Cari amici e compagni, dalla crisi si esce anche camminando su strade nuove, ma queste non si trovano sospese nel vuoto. Perché il loro tracciato coincide con la storia migliore e progressista della nostra civiltà. Strade nuove su percorsi antichi. Parlo della Francigena – anche in chiave metaforica -un sentiero che unisce e attraversa in diagonale la Toscana. Che noi abbiamo messo in sicurezza e riproposto con successo ai pellegrini dell’Italia e dell’Europa, ansiosi di ritrovare se stessi e percorrere la strada di una modernità più autentica.

Abbiamo anche noi un cammino da fare insieme per i prossimi anni; lo abbiamo tracciato con grande impegno e lavoro quotidiano. Ora uno sforzo ancora più duro ci attende.

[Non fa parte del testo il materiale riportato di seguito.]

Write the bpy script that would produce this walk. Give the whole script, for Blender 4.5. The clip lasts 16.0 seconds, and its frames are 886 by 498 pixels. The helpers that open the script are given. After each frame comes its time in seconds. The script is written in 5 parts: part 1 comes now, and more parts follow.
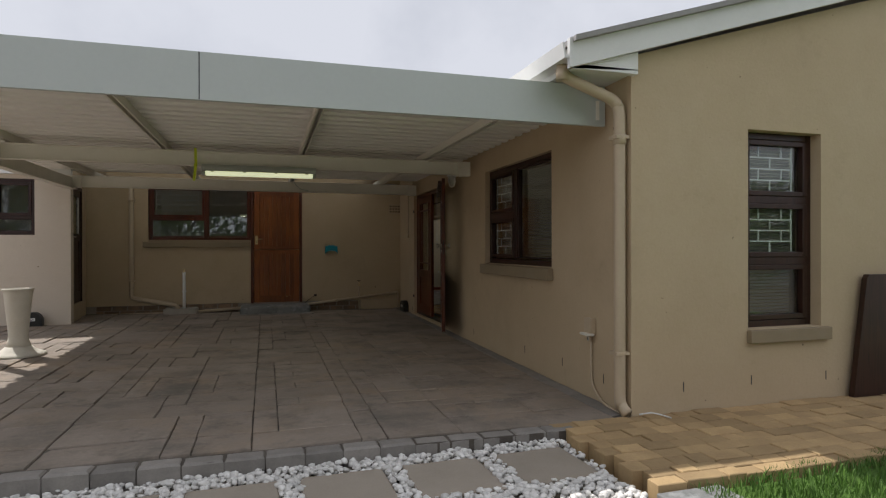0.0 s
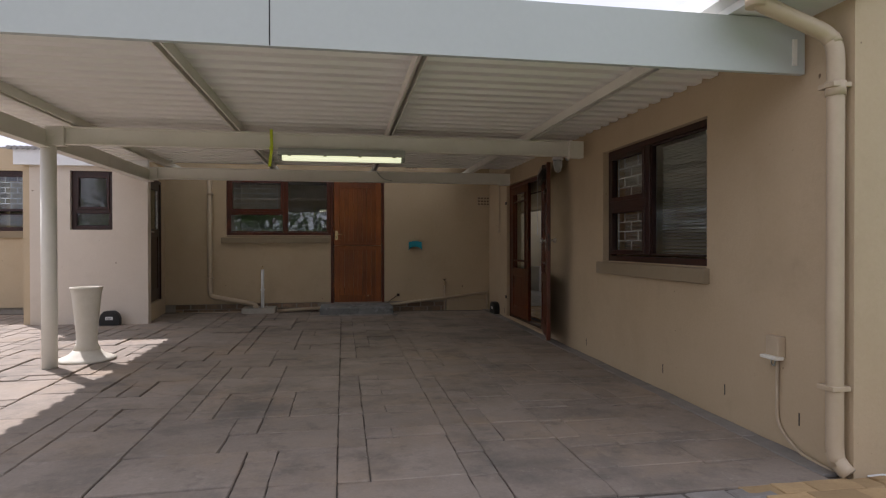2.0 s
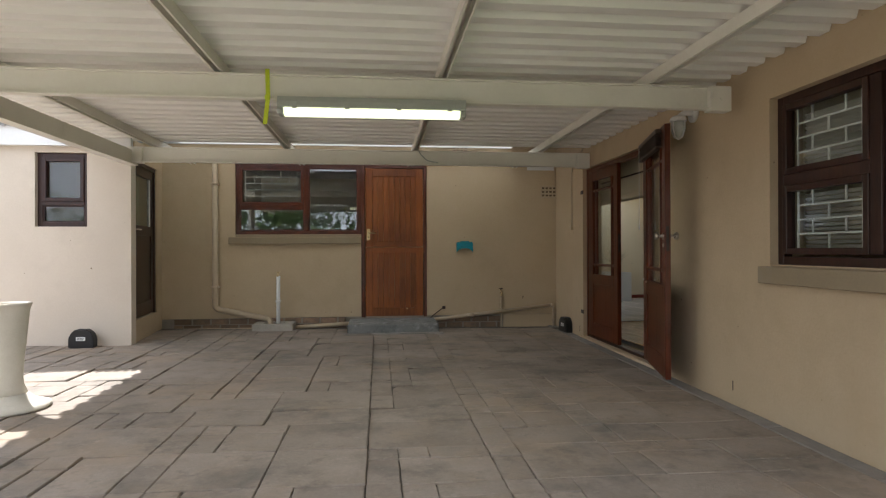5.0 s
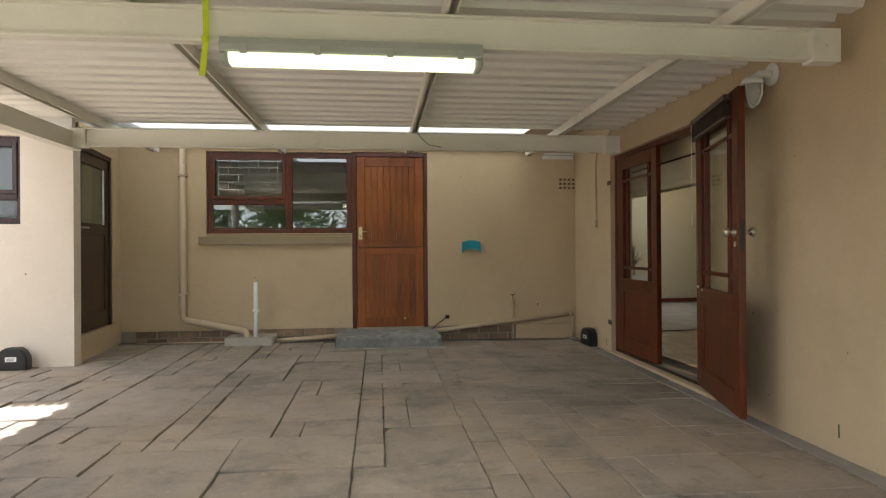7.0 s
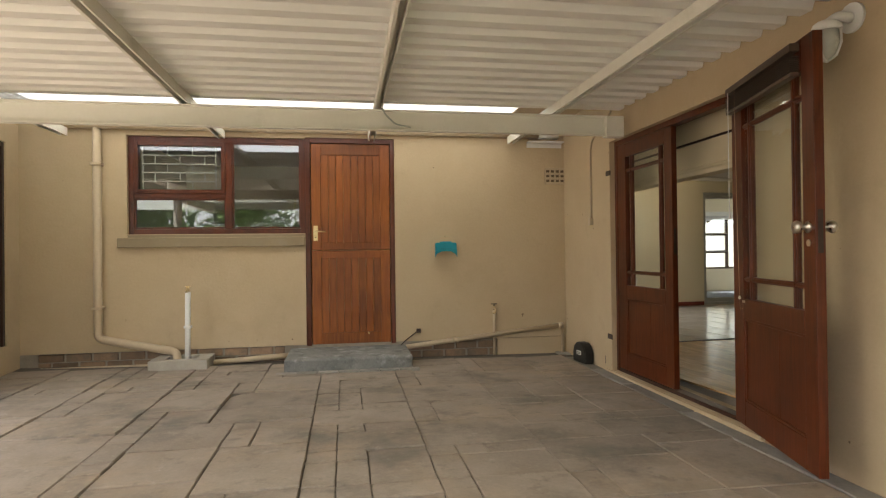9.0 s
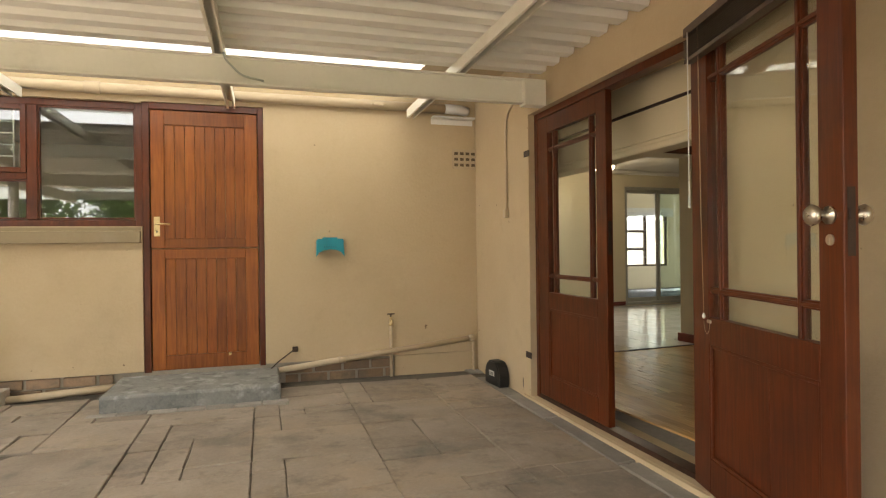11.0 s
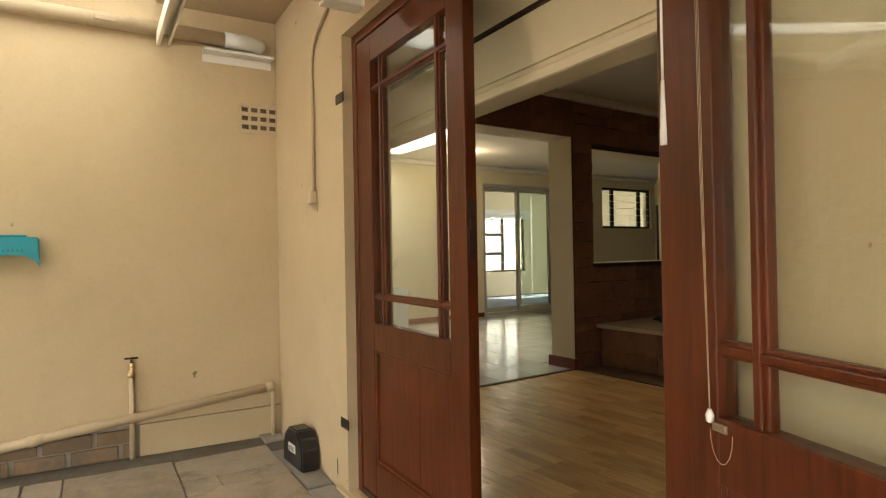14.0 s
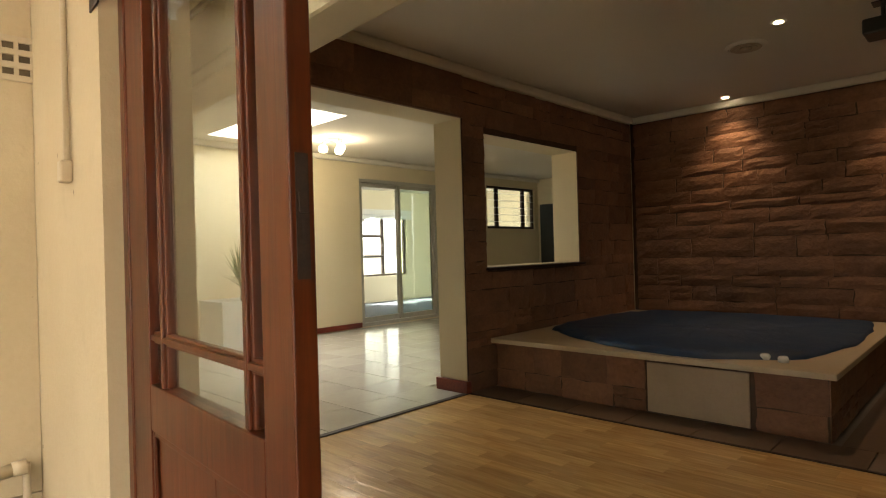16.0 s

Un programma ancora più ambizioso; di uscita dalla crisi e di costruzione di un equilibrio più avanzato e più inclusivo.

Al partito, al gruppo dirigente, agli attivisti e ai volontari, a coloro che hanno deciso di sostenerci con una lista civica e a tutti i candidati faccio un appello ad una mobilitazione costante, ad una campagna elettorale che non si dimentichi di ascoltare tutti e di parlare con tutti i cittadini della Toscana. Niente deve essere dato per scontato. I toscani sono esigenti e ci misureranno dalle nostre proposte concrete, ma anche dalla passione che metteremo nel nostro impegno. Dal disinteresse, dalla sobrietà, dallo stile con cui ci presenteremo. Noi, con le nostre idee, ci mettiamo al servizio della Toscana. Toscana Ci Siamo.